Прощай, ям Кинерет
В четверг рано утром тетя Сима осторожно постучала в дверь Максима, и, поглядев на него как-то особенно ласково и сочувственно, молча протянула трубку радиотелефона. На его вопросительный, полный сердечной муки взгляд, она коротко сказала: «Семен».
– В чем дело, Макс? Почему ты не берешь мобильник! – грозно спросил друг, – я уже перепугался до смерти! Пришлось беспокоить в такую рань Милкину подругу, просить телефон хозяев, звонить им, поднимать всех на ноги.

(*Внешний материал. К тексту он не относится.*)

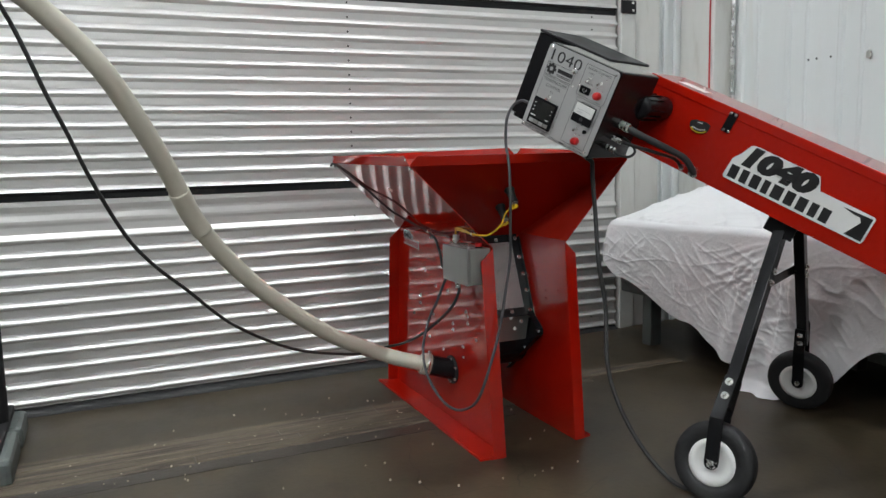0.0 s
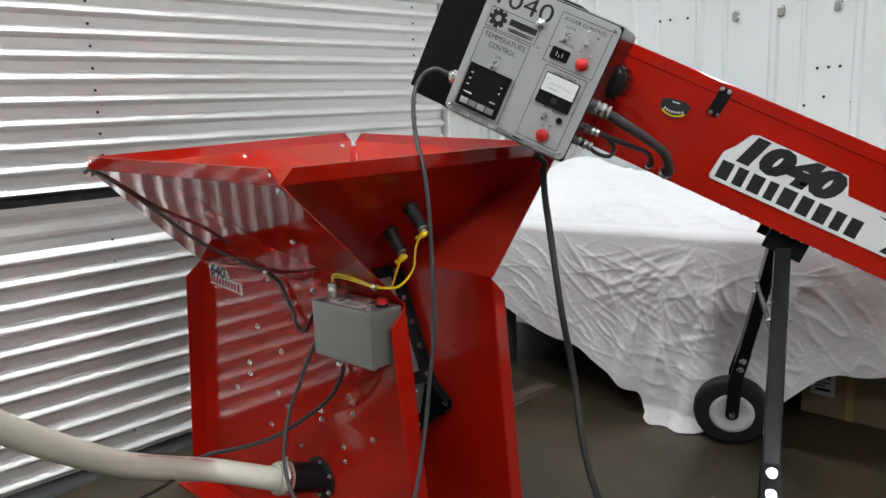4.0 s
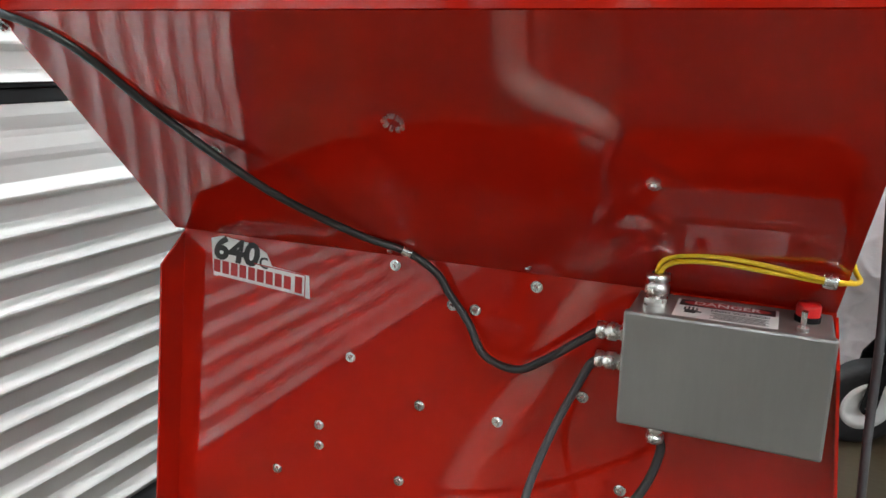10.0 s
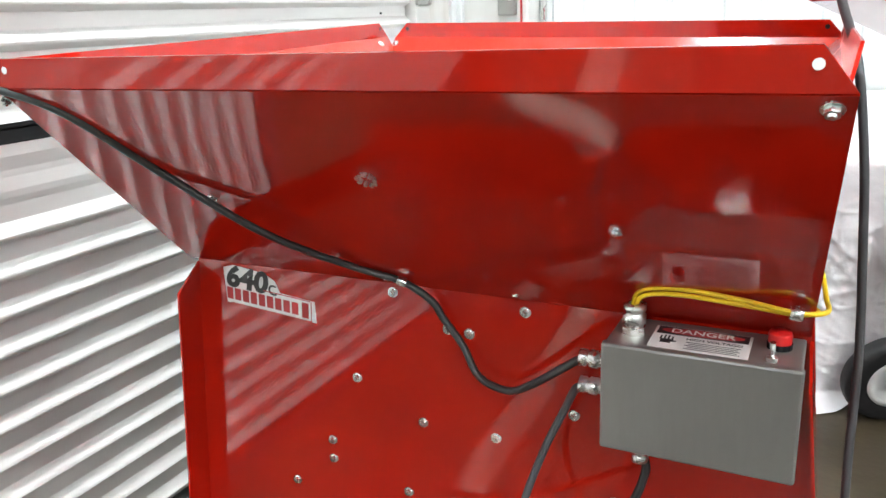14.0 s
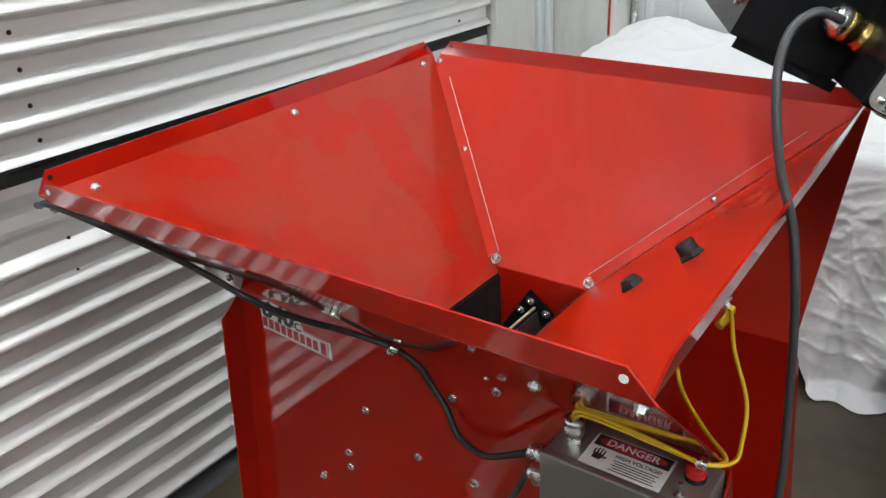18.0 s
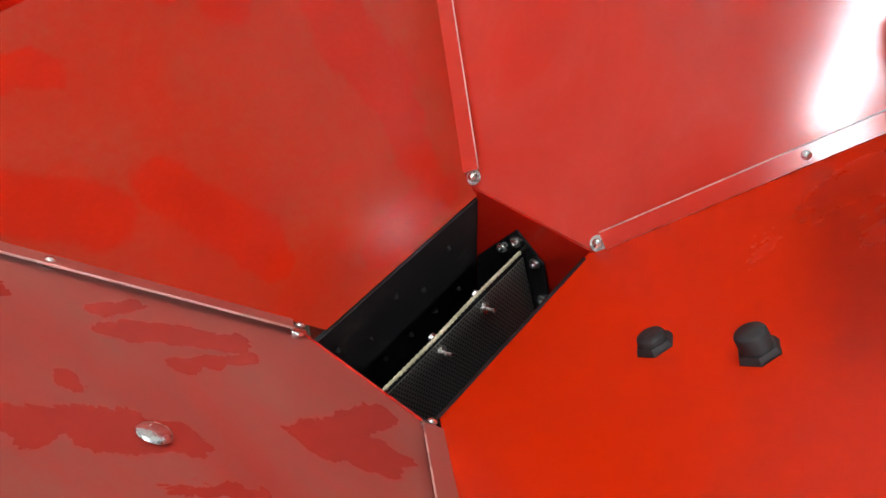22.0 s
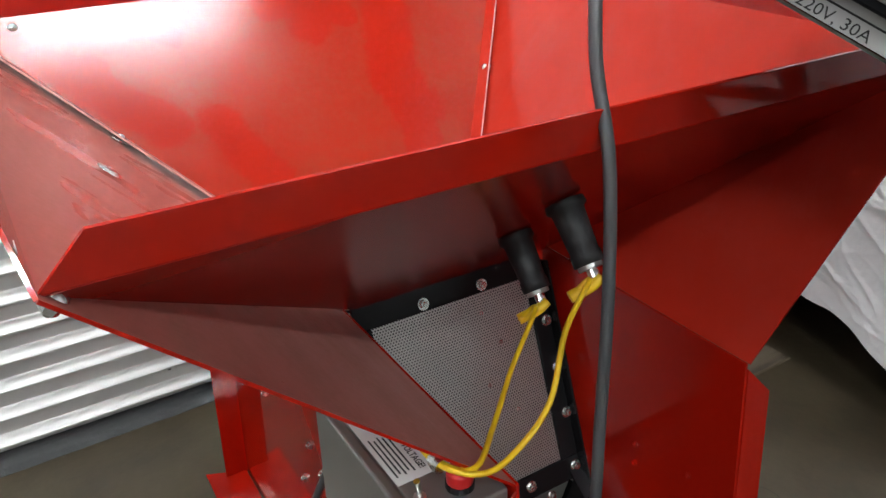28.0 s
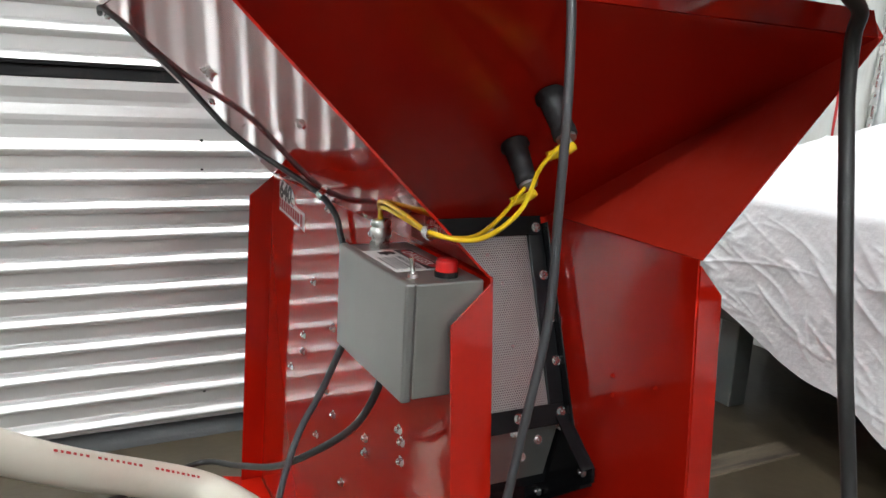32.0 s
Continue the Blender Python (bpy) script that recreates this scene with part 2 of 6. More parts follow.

Что за мальчишество!
– Я его в воду уронил…, нечаянно.
– Теперь все ясно, без вины виноватых ищем.
Потом Сеня неожиданно резко сменил тон и осторожно спросил:
– Как ты там?
– Нормально, – промямли Максим. – А что стряслось? Опять отождествился с какой-нибудь галактикой?
– Ты только не волнуйся, ничего серьезного, – почему-то начал успокаивать его Семен, – это так, скорее, для профилактики…
– Бабка! – прокричал Максим и чуть не выронил трубку из рук. – Что? Говори же ты, не тяни!
– Да, я сам толком не понял. Ночью Татьяна позвонила, сказала – госпитализировали. Учитель помог устроить ее в самую лучшую клинку…, я начал тебе звонить, а ты не отвечаешь…
– Давление? Это серьезно? С чего вдруг, я же с ней, буквально, на днях разговаривал, доложился четь по чести, что все у меня в полном порядке. Она сказала, что чувствует себя превосходно, как молодая…
– Таня сказала, сон, вроде, ей приснился, что ты не то утонул, не то тебя прирезали, и она начала тебе названивать, сам понимаешь. Ты молчишь, она вообразила себе не знамо что…
– Какой же я идиот! – простонал Максим, – только и думаю вечно об одном себе любимом.
– С этим не поспоришь, ты, давай, не гони волну, а собирай вещички потихоньку, я минут через сорок буду.
Максим быстро покидал вещи в сумку, собрал ноутбук, прибрался, как мог, в комнате, чтобы не оставлять после себя свинарник, и пошел выбрасывать мусор.
На душе у него скребли несметные полчища кошек. Теперь к сердечной тоске добавилась еще тревога за бабку, и саднящее чувство вины, что он, сам того не желая, напрямую причастен к ее болезни, спровоцировав приступ.
Озеро еще дремало в цепких объятьях предрассветных сумерек, и Максим решил пройтись вдоль берега напоследок. Потом он неожиданно застукал себя уже на пепелище, где некогда стоял милый домик Мири – единственный свидетель самых лучших дней в его жизни.
Вдруг он скорее почувствовал, чем разглядел в полутьме, какое-то шевеление, словно кто-то разгребал палкой угли, оставшиеся от пожарища. Он не очень хорошо ориентировался в темноте и пошел скорее на этот звук, чем, выбирая направление.
«Эй, там кто-нибудь есть, – позвал он с надеждой в голосе, – Мири, это ты?».
Получив ощутимый удар по голове, Максим упал лицом вниз в кучу золы, прямо на то место, где прежде находился сарай для хранения лодок.
– Тебя спасло то, что ты был в кожаной кепке, – выговаривал ему Семен, прикладывая к ушибленному месту тряпку, смоченную холодной водой с уксусом. – Ну, что ты вечно ищешь приключений на свою голову!
– Ничего я не искал, – отмахнулся Максим от забот друга, – просто пошел попрощаться с озером, ну, и с пепелищем заодно, как бы с куском жизни что ли...
– Да, ты чуть со всей жизнью не распрощался, к счастью, это была всего лишь палка, а не лом какой-нибудь. По-хорошему надо было бы в полицию заявить, да времени у нас нет. Надо ехать, Макс. Ты в порядке?
Максим уловил в голосе друга сильную тревогу и все понял. Как ни гнал он от себя дорогой мысли о самом страшном исходе болезни Таисии Петровны, они время от времени посещали его, выхолаживая всю душу.